In his second outing, Burdett (A Personal History of Thirst, p. 6) offers a bleakly effective thriller set in Hong Kong during the final days before its transfer from the UK to the People's Republic of China. Chan Siu-kai (a.k.a. Charlie), a chief inspector in the Crown Colony's Royal Police Force, has little time to waste on worrying about what may happen when Communists take control of the world's most capitalistic city. Indeed, the Eurasian detective (who blames the PRC's Cultural Revolution for the death of his beloved Chinese mother) is preoccupied with solving three nauseating homicides. When the virtually clueless case (which the local press has dubbed the Mincer Murders because the victims were sliced and diced beyond recognition) draws him into waters claimed by the mainland (to recover a trio of severed heads), his bosses take a hand in the game.
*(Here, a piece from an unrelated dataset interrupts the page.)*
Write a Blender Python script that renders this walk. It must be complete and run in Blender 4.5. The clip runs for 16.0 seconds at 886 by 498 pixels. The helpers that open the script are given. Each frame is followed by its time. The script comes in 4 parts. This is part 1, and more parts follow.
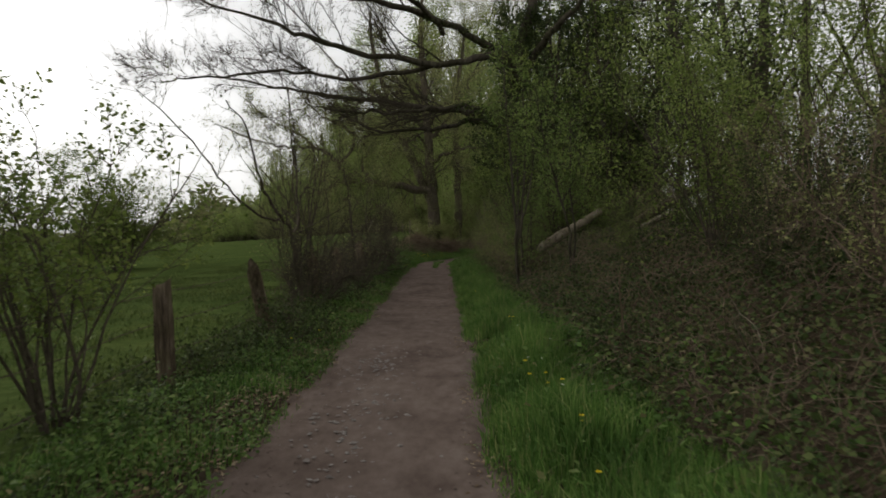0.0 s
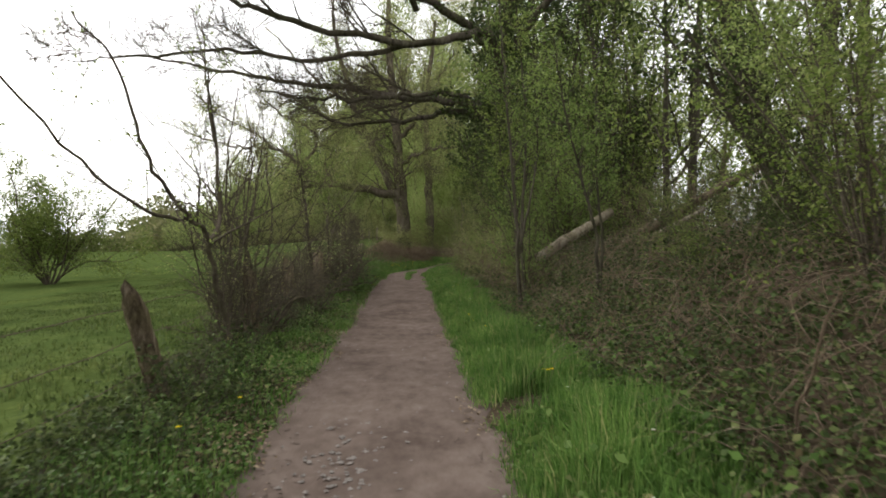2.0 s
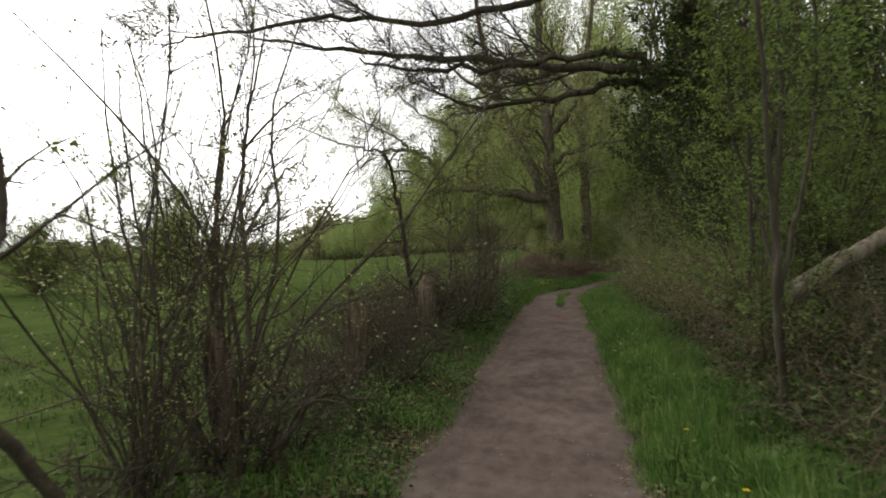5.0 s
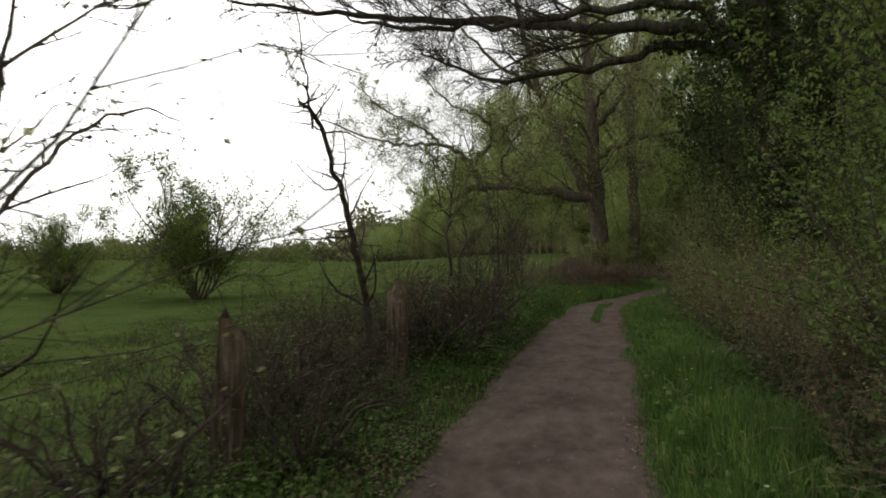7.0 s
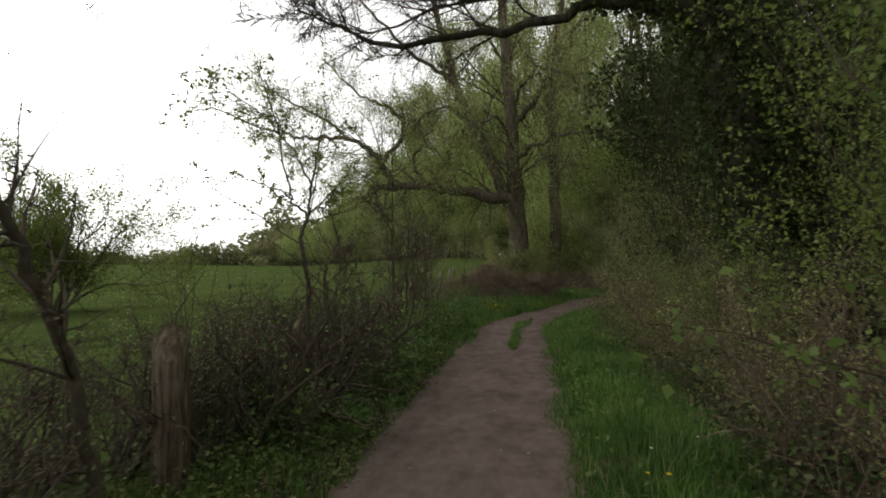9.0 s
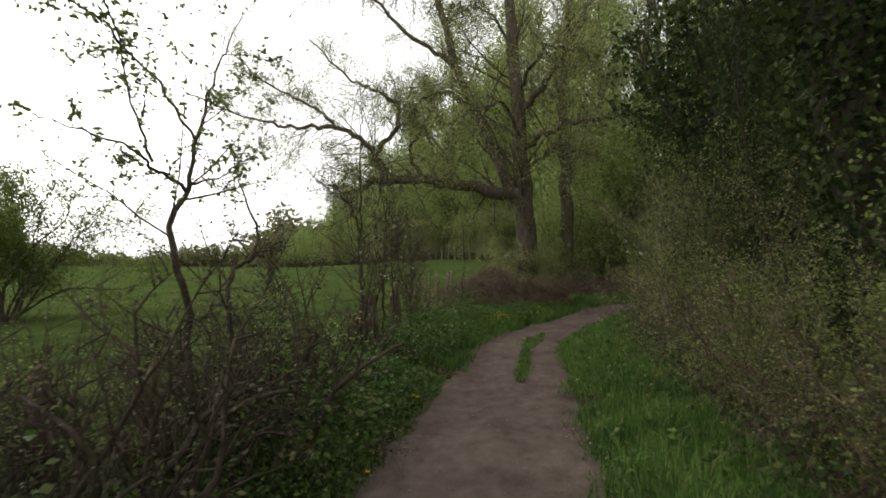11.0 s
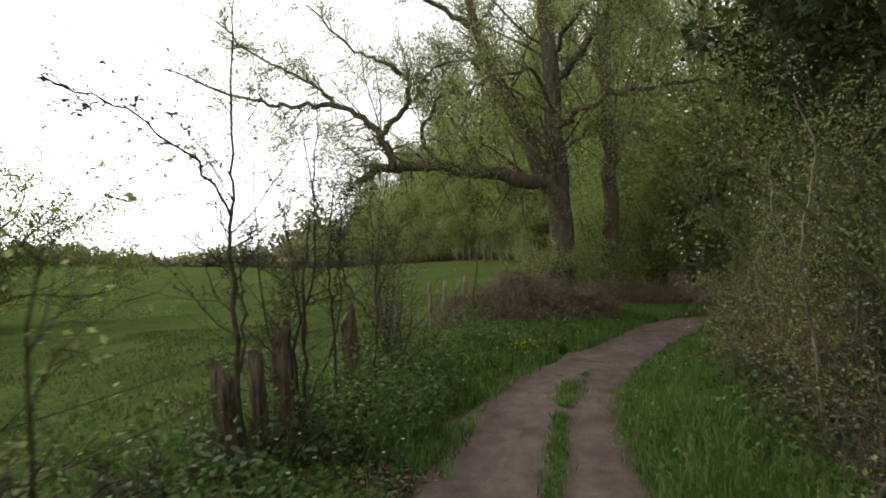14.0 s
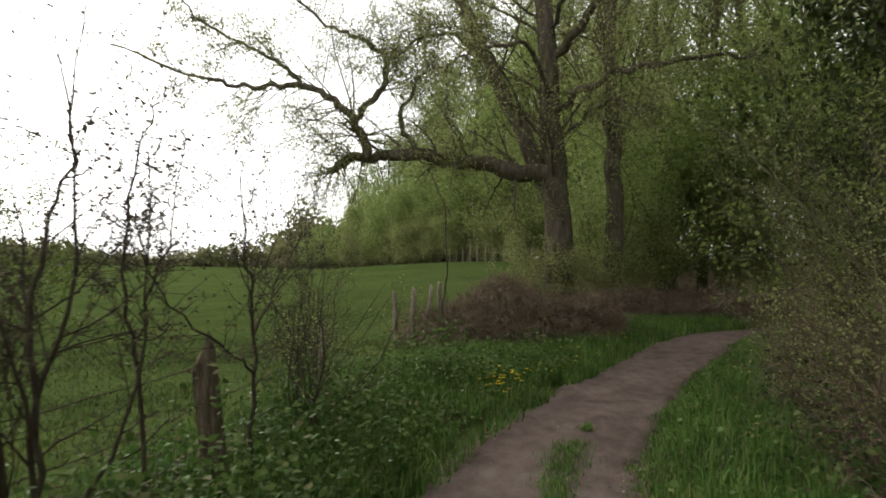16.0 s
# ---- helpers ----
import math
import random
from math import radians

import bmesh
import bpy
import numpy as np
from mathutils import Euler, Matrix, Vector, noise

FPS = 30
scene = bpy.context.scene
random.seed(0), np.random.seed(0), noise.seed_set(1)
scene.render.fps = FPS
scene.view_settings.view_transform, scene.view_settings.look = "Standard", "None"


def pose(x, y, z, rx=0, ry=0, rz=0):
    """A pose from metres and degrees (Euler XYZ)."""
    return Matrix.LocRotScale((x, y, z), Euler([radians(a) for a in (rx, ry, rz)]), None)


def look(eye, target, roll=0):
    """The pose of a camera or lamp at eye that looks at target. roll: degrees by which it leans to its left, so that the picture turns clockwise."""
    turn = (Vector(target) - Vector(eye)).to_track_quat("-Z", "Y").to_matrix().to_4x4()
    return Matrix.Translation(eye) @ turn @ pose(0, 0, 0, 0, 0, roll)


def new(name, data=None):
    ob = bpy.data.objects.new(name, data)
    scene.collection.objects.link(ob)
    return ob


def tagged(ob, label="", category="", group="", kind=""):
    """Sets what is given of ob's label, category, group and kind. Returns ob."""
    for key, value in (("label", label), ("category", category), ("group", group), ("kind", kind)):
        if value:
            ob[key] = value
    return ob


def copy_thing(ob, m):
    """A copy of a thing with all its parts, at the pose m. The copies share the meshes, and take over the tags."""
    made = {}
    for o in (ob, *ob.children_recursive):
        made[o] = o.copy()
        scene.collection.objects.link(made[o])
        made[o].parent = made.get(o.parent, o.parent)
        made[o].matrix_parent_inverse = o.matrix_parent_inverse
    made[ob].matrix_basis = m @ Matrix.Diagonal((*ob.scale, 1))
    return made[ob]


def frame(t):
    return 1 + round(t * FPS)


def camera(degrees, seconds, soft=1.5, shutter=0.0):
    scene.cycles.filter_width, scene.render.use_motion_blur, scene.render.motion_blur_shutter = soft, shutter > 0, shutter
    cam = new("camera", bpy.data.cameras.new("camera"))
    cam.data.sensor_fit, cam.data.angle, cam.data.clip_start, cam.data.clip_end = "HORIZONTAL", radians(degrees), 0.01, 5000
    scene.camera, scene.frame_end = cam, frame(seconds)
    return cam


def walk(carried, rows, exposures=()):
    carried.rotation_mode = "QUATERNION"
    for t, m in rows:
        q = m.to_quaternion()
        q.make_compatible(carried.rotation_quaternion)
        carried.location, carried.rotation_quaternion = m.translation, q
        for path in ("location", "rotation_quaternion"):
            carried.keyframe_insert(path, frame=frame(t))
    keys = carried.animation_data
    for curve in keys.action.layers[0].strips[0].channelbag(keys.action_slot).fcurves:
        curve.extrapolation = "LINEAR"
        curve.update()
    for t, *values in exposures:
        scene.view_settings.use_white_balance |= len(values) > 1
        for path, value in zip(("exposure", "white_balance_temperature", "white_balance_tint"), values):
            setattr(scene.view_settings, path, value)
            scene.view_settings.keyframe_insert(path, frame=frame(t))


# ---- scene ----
cam = camera(69.4, 16.0, soft=1.8, shutter=0.4)
METRES, EYE, TILT, LEAN, TURN = 24.0, 1.55, -1.0, 0.0, 0.0
ROWS = [
    (0.0, 0.0, 0.0, 0.0, 0.0, 0.0, 0.0),
    (0.5, -0.0078, 0.0292, 0.0, -1.76, 0.08, 0.15),
    (1.0, -0.01, 0.0635, -0.0008, -1.61, 0.19, 0.31),
    (1.5, -0.0115, 0.0953, 0.0005, -2.04, 0.36, 0.3),
    (2.0, -0.0105, 0.1289, 0.0022, -2.99, 0.65, 0.42),
    (2.5, -0.01, 0.1605, 0.0045, -3.06, 0.74, 0.34),
    (3.0, -0.0102, 0.1958, 0.0061, -2.72, 0.84, 0.2),
    (3.5, -0.0097, 0.2303, 0.0092, 1.95, 0.91, 0.28),
    (4.0, -0.0107, 0.2684, 0.0114, 3.15, 1.04, 0.09),
    (4.5, -0.0105, 0.3026, 0.0143, 7.09, 1.26, 0.25),
    (7.0, 0.0028, 0.4549, 0.0168, 14.92, 1.67, -0.69),
    (7.5, 0.004, 0.4865, 0.0186, 9.78, 1.76, -0.51),
    (8.0, 0.0043, 0.5205, 0.0217, 8.74, 1.9, -0.59),
    (8.5, 0.0031, 0.552, 0.0235, 8.0, 2.0, -0.61),
    (11.0, -0.0029, 0.7015, 0.0276, 8.58, 2.16, -0.65),
    (11.5, -0.0042, 0.7313, 0.0276, 8.83, 2.1, -0.68),
    (12.0, -0.0041, 0.7632, 0.0287, 9.02, 2.07, -0.68),
    (12.5, -0.0059, 0.7919, 0.0297, 10.14, 2.11, -0.66),
    (13.0, -0.0069, 0.8229, 0.0313, 11.53, 2.13, -0.68),
    (13.5, -0.0068, 0.8514, 0.0322, 11.63, 2.16, -0.77),
    (14.0, -0.0064, 0.8822, 0.0336, 11.68, 2.14, -0.66),
    (14.5, -0.0052, 0.9113, 0.0353, 11.61, 2.14, -0.68),
    (15.0, -0.0051, 0.9404, 0.0364, 11.6, 2.19, -0.89),
    (15.5, -0.0047, 0.9674, 0.0371, 11.55, 2.22, -0.8),
    (16.0, -0.0063, 0.9966, 0.0377, 11.55, 2.2, -1.02),
]
walk(cam, [(t, pose(0, 0, EYE, TILT, LEAN, TURN) @ pose(METRES * x, METRES * y, METRES * z, 90 + pitch, roll, yaw)) for t, x, y, z, yaw, pitch, roll in ROWS],
     exposures=[(0.0, -0.45), (0.5, 0.08), (1.0, 0.42), (1.5, 0.65), (3.0, 0.9), (3.5, 0.92), (4.5, 0.6), (7.0, -0.12), (8.5, -0.02), (11.0, 0.28), (16.0, 0.45)])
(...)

With the resourceful assistance of forensic specialists, Charlie (a divorced loner with few interests outside his job) eventually develops some leads. His tentative identifications of the deceased flush out new informants from as far away as America. Although crafty Brit officials continue to place obstacles in his path, the determined sleuth follows a trail leading to an underwater site on the Kowloon side of the harbor. What he finds suggests that there's appreciably more to the original killings than a commercial dispute among drug-dealing triads, the official version of events. At no small personal, professional, and spiritual cost, Charlie eventually learns that his suspicions were well-founded and that the incoming Reds will prove infinitely worse masters than their rapacious predecessors. While the author leans heavily on his broody protagonist as a symbolic embodiment of never-the-twain-shall-meet angst, the twisty narrative packs a cynical wallop.